Leibniz conclue finalement cet extrait comme suit : « Ainsi il faut bien que l’âme s’aperçoive de la piqûre lorsque les lois du rapports demandent qu’elle exprime plus distinctement un changement plus notable des parties de son corps ». Cette phrase contient deux éléments distincts.

Le premier est la conclusion de tout le raisonnement qui précède : l’âme s’aperçoit de la piqûre suivant les lois de l’harmonie préétablie, c’est-à-dire qu’à l’état corporel « piqûre » correspond l’état spirituel « douleur ». Le second, comme on l’a vu, exprime le premier.

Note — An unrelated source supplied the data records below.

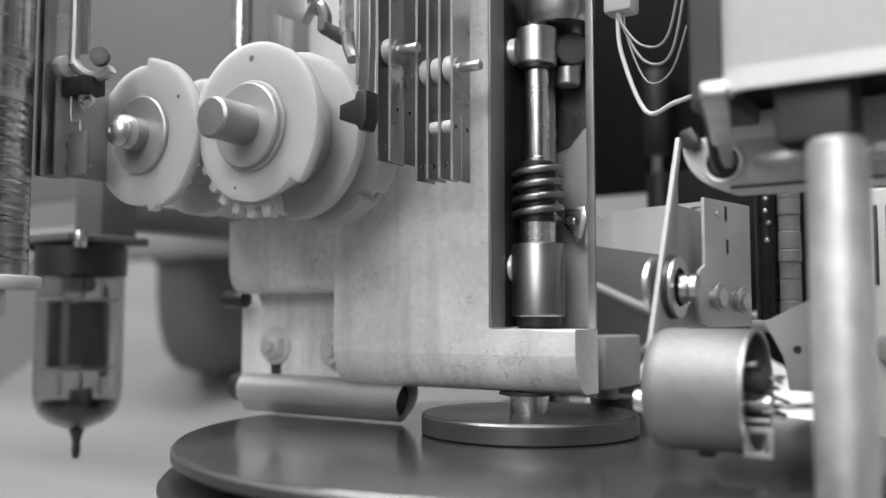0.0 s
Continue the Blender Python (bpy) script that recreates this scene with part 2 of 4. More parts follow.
def prism(outline, a0, a1, axis="Y", bevel=0.0, bm=None, rounds=()):
    """An outline drawn out along an axis. Y: (x, z) pairs; X: (y, z); Z: (x, y). rounds: (edge number on the a0 side, radius)."""
    bm = bm or bmesh.new()

    def at(p, a):
        return {"Y": (p[0], a, p[1]), "X": (a, p[0], p[1]), "Z": (p[0], p[1], a)}[axis]
    v0 = [bm.verts.new(at(p, a0)) for p in outline]
    v1 = [bm.verts.new(at(p, a1)) for p in outline]
    n = len(outline)
    bm.faces.new(v0)
    bm.faces.new(v1[::-1])
    for i in range(n):
        bm.faces.new((v0[i], v1[i], v1[(i + 1) % n], v0[(i + 1) % n]))
    bm.edges.ensure_lookup_table()
    bm.normal_update()
    big = []
    for i, rad in rounds:
        e = bm.edges.get((v0[i], v0[(i + 1) % n]))
        big.append((e, rad))
    rest = [e for e in bm.edges if e not in [b[0] for b in big]]
    for e, rad in big:
        if e.is_valid:
            bmesh.ops.bevel(bm, geom=[e], offset=rad, segments=8, affect="EDGES", profile=0.5, clamp_overlap=True)
    if bevel:
        es = [e for e in bm.edges if e.is_valid and len(e.link_faces) == 2 and e.calc_face_angle(0) > 0.6]
        bmesh.ops.bevel(bm, geom=es, offset=bevel, segments=2, affect="EDGES", profile=0.5, clamp_overlap=True)
    return bm


def sweep(points, rad, seg=10, bm=None, flat=None):
    """A round (or flat: width, thickness) bar along a smoothed line of points."""
    bm = bm or bmesh.new()
    pts = [Vector(p) for p in points]
    line = []
    for i in range(len(pts) - 1):
        a, b, c, d = pts[max(i - 1, 0)], pts[i], pts[i + 1], pts[min(i + 2, len(pts) - 1)]
        for k in range(6):
            t = k / 6
            line.append(0.5 * ((2 * b) + (c - a) * t + (2 * a - 5 * b + 4 * c - d) * t * t + (3 * b - a - 3 * c + d) * t ** 3))
    line.append(pts[-1])
    rings, side = [], None
    for i, p in enumerate(line):
        t = (line[min(i + 1, len(line) - 1)] - line[max(i - 1, 0)]).normalized()
        side = (side - t * side.dot(t)).normalized() if side else t.orthogonal().normalized()
        up = t.cross(side)
        rings.append([bm.verts.new(p + side * (rad * math.cos(math.tau * k / seg)) + up * (rad * math.sin(math.tau * k / seg))) for k in range(seg)])
    for a, b in zip(rings, rings[1:]):
        for k in range(seg):
            bm.faces.new((a[k], a[(k + 1) % seg], b[(k + 1) % seg], b[k]))
    bm.faces.new(rings[0][::-1])
    bm.faces.new(rings[-1])
    return bm


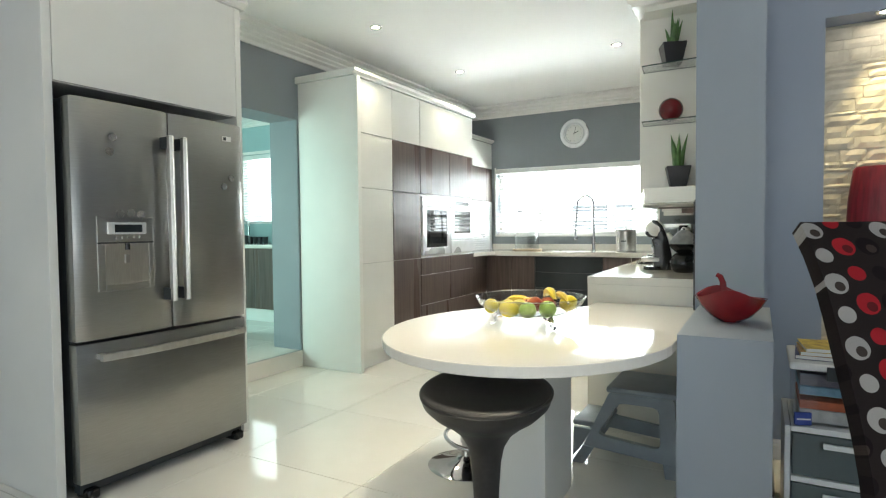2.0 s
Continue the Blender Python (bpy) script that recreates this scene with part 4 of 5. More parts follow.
for i in range(12):
    b = box(-0.002, 0.002, -0.0105, -0.0092, 0.088, 0.100)
    b.transform(Matrix.Translation((-2.308, YB, 2.382)) @ Matrix.Rotation(radians(30 * i), 4, "Y"))
    part("hour_mark", b, "steel", ck)

# ---- on and under the table ----
FS = 0.93
t = placed("fruit_bowl", pose(-1.165, 2.752, TZ + 0.001, rz=24) @ Matrix.Scale(FS, 4), "wide clear glass footed bowl on the breakfast table", "bowl")
part("bowl", lathe([(0, 0.047), (0.10, 0.048), (0.17, 0.062), (0.215, 0.084), (0.245, 0.109), (0.262, 0.138), (0.266, 0.140), (0.267, 0.137), (0.249, 0.106), (0.218, 0.0805), (0.172, 0.0592), (0.10, 0.0452), (0, 0.044)], seg=64), "bowl_glass", t, smooth=True)
for a in (-178, -58, 62):
    c, s2 = math.cos(radians(a)), math.sin(radians(a))
    part("foot", tube([(0.140 * c, 0.140 * s2, 0.054), (0.160 * c, 0.160 * s2, 0.048), (0.172 * c, 0.172 * s2, 0.036), (0.168 * c, 0.168 * s2, 0.022), (0.176 * c, 0.176 * s2, 0.010), (0.190 * c, 0.190 * s2, 0.008), (0.196 * c, 0.196 * s2, 0.015)], 0.0125, 12, [1.6, 1.25, 1.0, 0.85, 0.75, 0.7, 0.5]), "glass", t, smooth=True)
ring = [(0.2655 * math.cos(math.tau * k / 64), 0.2655 * math.sin(math.tau * k / 64), 0.1395) for k in range(65)]
part("rim", tube(ring, 0.0024, 6), "glass", t, "rounded glass rim", smooth=True)
set_down(t)


def skin(name, a, b, scale=14, rough=0.35):
    M[name] = mottled(shader(name, a, rough), a, b, scale, bump=0.08, bump_scale=90)
    return name


skin("lemon_skin", (0.70, 0.53, 0.018), (0.80, 0.64, 0.03))
skin("apple_green_skin", (0.25, 0.42, 0.04), (0.38, 0.54, 0.09))
skin("apple_red_skin", (0.24, 0.012, 0.012), (0.45, 0.13, 0.03), 9)
skin("orange_skin", (0.70, 0.30, 0.02), (0.78, 0.40, 0.04), 40)
skin("pear_skin", (0.48, 0.42, 0.07), (0.60, 0.52, 0.12))
skin("banana_skin", (0.60, 0.42, 0.03), (0.72, 0.54, 0.07), 6)
M["stem"] = shader("dry_stem", (0.08, 0.05, 0.025), 0.8)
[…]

Le second élément de la phrase est une ouverture sur une nouvelle question : Leibniz soutient que l’âme exprime ce qui arrive à son corps, et même d’ailleurs tout ce qui arrive dans l’univers. Il est pourtant évident que je ne suis pas conscient de tout ce qui arrive dans mon corps, et encore moins de tout ce qui arrive dans l’univers. Comment, donc, concilier le fait indéniable que je ne connais qu’une partie du réel avec l’affirmation très paradoxale que mon âme l’exprimerait dans sa totalité ? C’est une nouvelle question à laquelle Leibniz ne répond pas dans cet extrait, mais qui fait l’objet d’un traitement important dans sa philosophie et lui permet de développer, ailleurs, une certaine théorie de l’inconscient (qui, précisons-le pour éviter toute confusion, n’a que peu à avoir avec celle que développera bien après).